Produced in southern Oregon by Rogue Creamery, this creamery was established by Tom Vella who also established Vella Cheese Company in Sonoma. Rogue Creamery is know for its production of blue cheese and is producing very highly regarded blue cheese according to Liza.
The pairing: highlights the contrast of sweet to salty/earthy, a classic pairing. Think blue cheese with honey comb or blue cheese with Sauternes. Did I already pick a favorite? Well, I loved this combo too.
Anyone who enjoys blue cheese and dessert wines will appreciate this combination.
This tasting highlighted the potential for pairing food and saké. Cheese, because of the earthy flavors developed as a result of aging are natural partners for saké. The acidity of saké cuts through the creaminess of soft cheeses. Jesse and Liza suggest that saké pairs best with soft cheeses which tend to be creamier and have less acidity than hard, longer-aged cheeses. This sets up a nice contrast between the acidity of the saké and the fatty creaminess of the cheese.
In terms of pairings consider pairing similarly delicate flavors or contrasting sweet and salty/earthy flavors. The saké should be sweeter than the cheese or the saké will taste bitter. Apply the same considerations you would in pairing sweet wine with cheese.
This holiday season provides the perfect opportunity to introduce your friends to the delightful combination of saké and cheese. If you’re having a party, you can organize the saké and the cheese pairings. If you are going to a party take a saké and cheese pairing you enjoy. It’s simple, easy and your friends will thank you.

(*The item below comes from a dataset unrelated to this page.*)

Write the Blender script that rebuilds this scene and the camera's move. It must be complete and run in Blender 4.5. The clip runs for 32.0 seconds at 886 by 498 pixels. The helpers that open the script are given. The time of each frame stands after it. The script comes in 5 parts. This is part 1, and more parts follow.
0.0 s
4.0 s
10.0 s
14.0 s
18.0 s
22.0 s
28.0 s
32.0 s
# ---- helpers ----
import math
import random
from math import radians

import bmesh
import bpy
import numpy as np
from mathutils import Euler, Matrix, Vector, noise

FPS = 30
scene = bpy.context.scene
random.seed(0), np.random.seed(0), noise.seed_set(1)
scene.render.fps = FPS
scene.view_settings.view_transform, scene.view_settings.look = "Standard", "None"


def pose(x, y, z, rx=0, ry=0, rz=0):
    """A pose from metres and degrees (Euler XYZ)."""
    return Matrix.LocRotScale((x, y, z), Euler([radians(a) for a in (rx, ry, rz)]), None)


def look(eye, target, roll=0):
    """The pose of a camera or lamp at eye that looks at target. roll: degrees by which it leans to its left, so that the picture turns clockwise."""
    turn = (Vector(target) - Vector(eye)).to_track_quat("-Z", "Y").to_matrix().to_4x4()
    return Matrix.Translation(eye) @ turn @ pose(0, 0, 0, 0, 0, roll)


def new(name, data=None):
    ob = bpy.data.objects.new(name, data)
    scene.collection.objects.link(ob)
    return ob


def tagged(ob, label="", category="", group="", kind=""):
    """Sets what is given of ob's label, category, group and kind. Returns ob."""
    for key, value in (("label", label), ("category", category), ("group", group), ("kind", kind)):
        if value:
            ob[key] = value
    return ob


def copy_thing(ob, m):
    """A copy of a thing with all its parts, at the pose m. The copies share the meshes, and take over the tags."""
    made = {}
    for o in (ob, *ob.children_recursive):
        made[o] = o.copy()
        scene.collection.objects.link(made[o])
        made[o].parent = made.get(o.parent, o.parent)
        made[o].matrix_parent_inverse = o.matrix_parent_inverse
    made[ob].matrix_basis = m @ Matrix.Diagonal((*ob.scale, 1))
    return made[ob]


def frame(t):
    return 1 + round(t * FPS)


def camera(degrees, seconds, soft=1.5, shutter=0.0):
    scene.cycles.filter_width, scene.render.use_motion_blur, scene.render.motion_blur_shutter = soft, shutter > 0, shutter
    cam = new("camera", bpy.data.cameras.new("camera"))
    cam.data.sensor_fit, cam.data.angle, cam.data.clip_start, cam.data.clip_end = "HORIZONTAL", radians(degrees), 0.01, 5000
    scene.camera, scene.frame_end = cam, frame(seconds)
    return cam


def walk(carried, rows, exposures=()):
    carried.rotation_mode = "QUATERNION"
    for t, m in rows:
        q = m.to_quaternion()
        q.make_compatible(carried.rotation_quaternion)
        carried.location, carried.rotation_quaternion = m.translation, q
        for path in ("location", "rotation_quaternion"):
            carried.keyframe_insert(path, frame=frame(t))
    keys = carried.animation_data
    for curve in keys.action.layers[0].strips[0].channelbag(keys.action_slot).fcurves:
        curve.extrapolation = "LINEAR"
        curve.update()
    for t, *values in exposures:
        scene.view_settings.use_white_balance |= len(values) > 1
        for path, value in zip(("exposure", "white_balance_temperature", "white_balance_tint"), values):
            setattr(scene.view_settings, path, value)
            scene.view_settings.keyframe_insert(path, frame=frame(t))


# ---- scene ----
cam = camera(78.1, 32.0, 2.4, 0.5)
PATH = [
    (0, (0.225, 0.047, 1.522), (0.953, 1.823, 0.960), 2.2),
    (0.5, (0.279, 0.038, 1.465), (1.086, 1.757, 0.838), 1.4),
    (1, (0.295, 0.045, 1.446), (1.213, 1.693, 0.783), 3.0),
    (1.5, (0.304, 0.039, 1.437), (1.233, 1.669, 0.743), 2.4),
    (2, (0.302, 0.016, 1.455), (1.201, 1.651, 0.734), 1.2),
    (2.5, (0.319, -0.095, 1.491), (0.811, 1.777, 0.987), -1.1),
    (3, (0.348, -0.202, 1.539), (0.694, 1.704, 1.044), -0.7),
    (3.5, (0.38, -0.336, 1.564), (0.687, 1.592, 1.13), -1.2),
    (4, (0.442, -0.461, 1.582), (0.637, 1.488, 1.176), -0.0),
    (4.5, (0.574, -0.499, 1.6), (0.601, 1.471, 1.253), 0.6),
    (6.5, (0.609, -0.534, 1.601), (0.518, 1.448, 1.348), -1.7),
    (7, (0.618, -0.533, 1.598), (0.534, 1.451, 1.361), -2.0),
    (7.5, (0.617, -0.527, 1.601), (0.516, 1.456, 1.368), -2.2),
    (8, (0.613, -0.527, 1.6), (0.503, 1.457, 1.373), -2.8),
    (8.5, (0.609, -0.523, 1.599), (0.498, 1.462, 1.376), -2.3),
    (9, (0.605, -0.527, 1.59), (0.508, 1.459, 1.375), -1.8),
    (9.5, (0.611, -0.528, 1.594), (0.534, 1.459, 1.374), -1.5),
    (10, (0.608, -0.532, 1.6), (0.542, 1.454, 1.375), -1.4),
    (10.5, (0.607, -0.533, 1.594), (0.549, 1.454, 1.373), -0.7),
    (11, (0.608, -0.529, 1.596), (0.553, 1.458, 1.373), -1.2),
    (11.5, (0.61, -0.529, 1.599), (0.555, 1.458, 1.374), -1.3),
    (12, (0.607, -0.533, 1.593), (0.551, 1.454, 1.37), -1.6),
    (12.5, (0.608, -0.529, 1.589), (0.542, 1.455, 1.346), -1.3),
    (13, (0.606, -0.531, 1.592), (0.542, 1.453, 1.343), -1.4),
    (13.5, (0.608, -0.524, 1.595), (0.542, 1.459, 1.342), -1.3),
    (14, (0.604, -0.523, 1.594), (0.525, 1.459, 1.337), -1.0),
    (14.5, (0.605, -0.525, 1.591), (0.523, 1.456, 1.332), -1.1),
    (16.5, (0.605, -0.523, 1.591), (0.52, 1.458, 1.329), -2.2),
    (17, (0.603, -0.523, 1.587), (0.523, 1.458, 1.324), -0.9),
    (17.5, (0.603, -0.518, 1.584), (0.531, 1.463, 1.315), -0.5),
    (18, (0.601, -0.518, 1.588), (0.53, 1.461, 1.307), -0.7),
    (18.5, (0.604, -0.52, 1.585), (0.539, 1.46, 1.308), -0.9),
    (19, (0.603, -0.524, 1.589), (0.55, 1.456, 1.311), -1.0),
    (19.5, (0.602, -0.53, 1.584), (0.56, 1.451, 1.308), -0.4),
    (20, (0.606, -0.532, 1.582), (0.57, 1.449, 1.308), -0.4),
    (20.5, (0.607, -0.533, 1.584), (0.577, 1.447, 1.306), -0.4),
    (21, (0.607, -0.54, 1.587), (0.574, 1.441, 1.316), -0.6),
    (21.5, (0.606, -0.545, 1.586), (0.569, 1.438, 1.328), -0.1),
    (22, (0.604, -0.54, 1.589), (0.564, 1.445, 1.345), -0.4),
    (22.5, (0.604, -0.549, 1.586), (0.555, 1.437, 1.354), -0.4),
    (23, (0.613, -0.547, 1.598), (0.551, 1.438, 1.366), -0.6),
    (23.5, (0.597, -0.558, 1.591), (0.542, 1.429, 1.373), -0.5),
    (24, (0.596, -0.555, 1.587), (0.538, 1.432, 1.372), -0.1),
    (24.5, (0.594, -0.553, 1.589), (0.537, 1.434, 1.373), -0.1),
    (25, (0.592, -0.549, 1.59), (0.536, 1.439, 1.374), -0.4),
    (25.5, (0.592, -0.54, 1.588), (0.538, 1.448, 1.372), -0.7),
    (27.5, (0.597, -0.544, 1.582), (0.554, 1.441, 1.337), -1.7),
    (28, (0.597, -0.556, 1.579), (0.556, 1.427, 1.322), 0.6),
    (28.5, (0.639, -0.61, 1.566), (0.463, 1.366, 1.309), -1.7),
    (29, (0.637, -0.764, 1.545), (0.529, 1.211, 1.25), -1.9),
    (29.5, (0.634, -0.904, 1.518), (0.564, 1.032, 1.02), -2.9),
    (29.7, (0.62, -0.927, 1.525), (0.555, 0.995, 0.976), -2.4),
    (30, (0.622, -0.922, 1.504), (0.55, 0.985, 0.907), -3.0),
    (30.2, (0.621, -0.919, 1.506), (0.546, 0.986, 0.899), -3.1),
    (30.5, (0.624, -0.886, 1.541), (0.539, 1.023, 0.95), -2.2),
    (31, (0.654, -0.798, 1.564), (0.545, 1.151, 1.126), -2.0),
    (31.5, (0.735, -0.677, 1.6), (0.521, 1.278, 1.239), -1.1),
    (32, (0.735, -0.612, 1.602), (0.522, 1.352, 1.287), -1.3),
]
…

Thanks to Charles Communications Associates for organizing and inviting us to this online tasting. Thanks also to SakéOne for providing the saké samples and to Marin French Cheese Company and Rogue River Blue Cheese for providing the cheese samples. I know it can be a challenge to package cheese for shipping. All of the samples we received arrived in good condition.
Finally, thanks to Jesse and Liza for sharing your knowledge and enthusiasm of saké and cheese with us. What a great combination.